I wanted to love Bangkok. I wanted to marvel at an ancient city wrapped in a modern city- historic temples with a monorail cruising by. The only thing keeping me from loving Bangkok was… Bangkok. (I’m resisting the urge to make a reference to the not-so-complimentary ’80s hit song here.)
Historic temples? They’ve got ’em. Golden Buddhas? Plenty of those too. But along the way, Bangkok will throw every possible obstacle to enjoyment in your way.
We did not arrive on a high note. Back in Siem Reap, we booked a bus ticket through to Bangkok- our first land border crossing of the trip. Once we entered Thailand, things started to go a little haywire: we were stuffed into a hot minivan, plunged into Bangkok rush hour, and unceremoniously dropped off on the side of a street… with no idea where we were and no Baht in our wallets.
No problem for us seasoned travelers, though. All it took was an ATM, a taxi ride, free wi-fi, pensive head scratching, intensive map reading, and extensive luggage rolling to get us to our hotel.

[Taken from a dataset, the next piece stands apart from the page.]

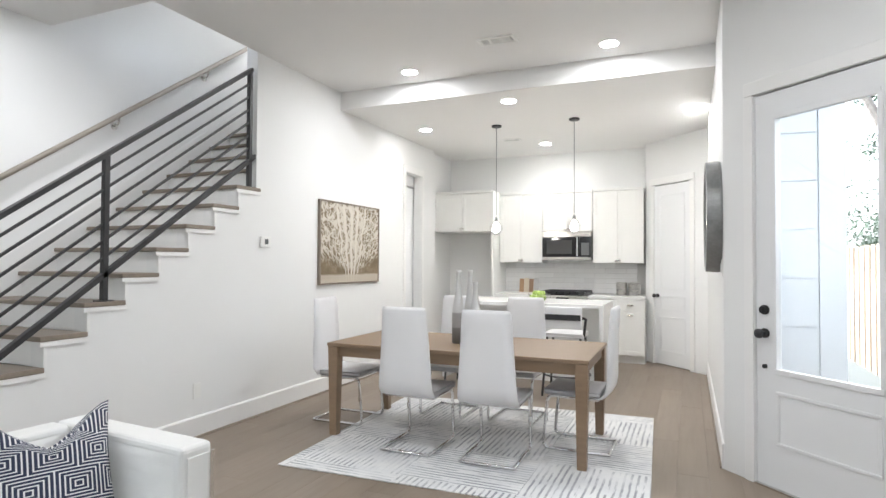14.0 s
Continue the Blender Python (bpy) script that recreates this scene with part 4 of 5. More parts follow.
def pillow(name, m, w, h, t, material, label, chop=0.35, count=""):
    """A square pillow in the xz plane with pointed ears and a chopped top edge."""
    th = thing(name, label, "pillow", m, count)
    bm = bmesh.new()
    lay = bm.loops.layers.uv.new("uv")
    n = 18
    sides = {}
    for s in (-1, 1):
        for i in range(n + 1):
            for j in range(n + 1):
                u, v = 2 * i / n - 1, 2 * j / n - 1
                k = (1 - abs(u) ** 2.6) * (1 - abs(v) ** 2.6)
                if s > 0 and (i in (0, n) or j in (0, n)):
                    sides[s, i, j] = sides[-1, i, j]
                    continue
                pinch = 1 - 0.07 * (1 - v * v) * abs(u) ** 3
                x = u * w / 2 * pinch
                z = v * h / 2 * (1 - 0.05 * (1 - u * u) * abs(v) ** 3)
                dent = chop * h * 0.80 * max(0, v) ** 2 * max(0, 1 - abs(u) / 0.95) ** 1.3
                z -= dent
                y = s * t / 2 * k ** 0.62 * (1 + 0.5 * chop * math.exp(-((u * u + (v - 0.4) ** 2) / 0.2)) * 0.3)
                sides[s, i, j] = bm.verts.new((x, y, z + h / 2))
    for s in (-1, 1):
        for i in range(n):
            for j in range(n):
                q = [(i, j), (i + 1, j), (i + 1, j + 1), (i, j + 1)]
                f = bm.faces.new([sides[s, a, b] for a, b in (q if s < 0 else q[::-1])])
                for l, (a, b) in zip(f.loops, q if s < 0 else q[::-1]):
                    l[lay].uv = (a / n, b / n)
    part("cover", bm, material, th, smooth=True)
    return th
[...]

Dawn of a new day. The sun pierces the smoggy haze. The temples beckon. We could hear them beckoning- we just couldn’t get to them. Bangkok has a a sleek, easy-to-use metro system, but it doesn’t cover large areas of the old city. Understandable- I’m glad they didn’t demolish Wat Pho to make room for the tracks- but inconvenient. Yes, there are taxis (expensive), tuk-tuks (scammy) and buses (hard to figure out). Luckily, we discovered the hidden gem of Bangkok transport: the canals.
Finally, we were in the old city, ready to delve into the history of Bangkok. We were dropped off right next to a tourist information kiosk, so we asked for a city map and were handed one by the world’s grumpiest tourist liaison- really, of all the applicants for the job, she was the best choice?
An older man spotted us looking at our map and pointed out our present location, suggesting that we head down the street to see a large Buddha statue. My faith in humanity restored, I said to Karen, “How nice of him.” She patted me on the head and detailed for me the many scams she had read about the night before. The old man was perpetrating Thai Scam #23: a friendly passerby suggests something you should see- perhaps this is the only day this spectacular attraction is open this month- and steers you to a friendly tuk-tuk driver who then gouges you on the price OR takes you to a jade shop where, stranded, you are forced to by some jewelry. My faith in humanity deflated, we walked on.
Never fear, we did finally get to the good stuff. Wat Arun. The Royal Palace. The Reclining Buddha (mentioned in that song… resisting temptation to make reference). Here are some visual highlights:
I saw all that over the course of a few days (after the first day, Karen retreated to cooler activities, like ice skating). During those days, I walked a lot, sweated a lot, drank gallons of water, rode a local bus for a long time, sat in a cab for a long time, and generally wondered how anyone gets anything done in this town.
One night (or week) in Bangkok makes a hard man humble. There, I did it. Now I feel better.